NetApp today launched Project Astra, an initiative aimed at developing application data lifecycle management for Kubernetes-orchestrated containerised applications.
This is to be NetApp’s replacement for the now-cancelled NetApp Kubernetes Service (NKS), which did not support other Kubernetes distributions or provide data lifecycle services.
Anthony Lye, head of NetApp cloud data services, said: “Project Astra will provide a software-defined architecture and set of tools that can plug into any Kubernetes distribution and management environment.”
That means containerised data creation, protection, re-use, archiving and deletion. Astra is based on the conviction that a stateful micro-services application and its data are a single entity and must be managed accordingly. For NetApp, container portability across environments really means container and data portability.
Astra is a work in progress and is conceived of as a cloud-delivered service. It has a managing element called the Astra control tower, which discovers applications and their data orchestrated by any Kubernetes distribution in public clouds or on-premises.
The Astra control tower then optimises storage for performance and cost, unifies or binds the application with data management and provides backup and restore facilities for the containerised app and data entity.
The apps are conceived of as using data sources and generators such as Cassandra, Kafka, PostgreSQL and TensorFlow. Their data is stored on NetApp storage in AWS, Azure, GCP or on-premises ONTAP arrays. That means Cloud Volumes Service for AWS and GCP, and Azure NetApp Files. Astra provides authorisation and access control, storage provisioning, catalogs and app-data lifecycle tracking.

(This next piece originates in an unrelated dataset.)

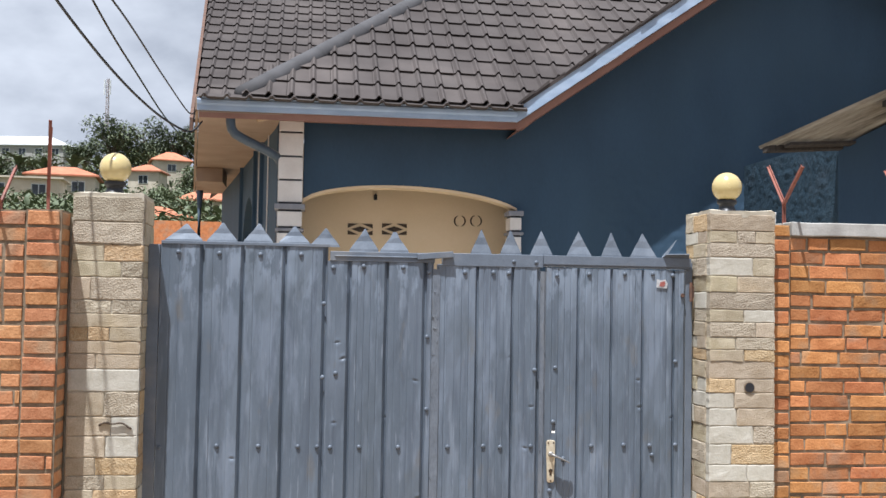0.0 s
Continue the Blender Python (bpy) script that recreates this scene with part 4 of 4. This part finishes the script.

Astra’s control tower also handles portability, moving the app and its data between public clouds and the on-premises ONTAP world.
Project Astra sees NetApp collaborating with developers and operations managers to extend the capabilities of Kubernetes to stateful, data-rich workloads. NetApp intends to offer Astra as a service or as built-in code.
Eric Han, NetApp’s Project Astra lead, was the first product manager for Kubernetes at Google in 2014. He said in today’s press release: “With Project Astra, NetApp is delivering on the true promise of portability that professionals working with Kubernetes require today and is working in parallel with the community and our customers to make all data managed, protected, and portable, wherever it exists.”
NetApp is competing with Portworx, which aims to help Kubernetes manage containerised apps and infrastructure for all workloads. A containerised app lifecycle will be managed by Kubernetes with high-availability, disaster recovery, backup and compliance extensions. In a sense Portworx aims to be an orchestrator of storage services for containers while NetApp intends to be both an orchestrator and supplier of such storage services.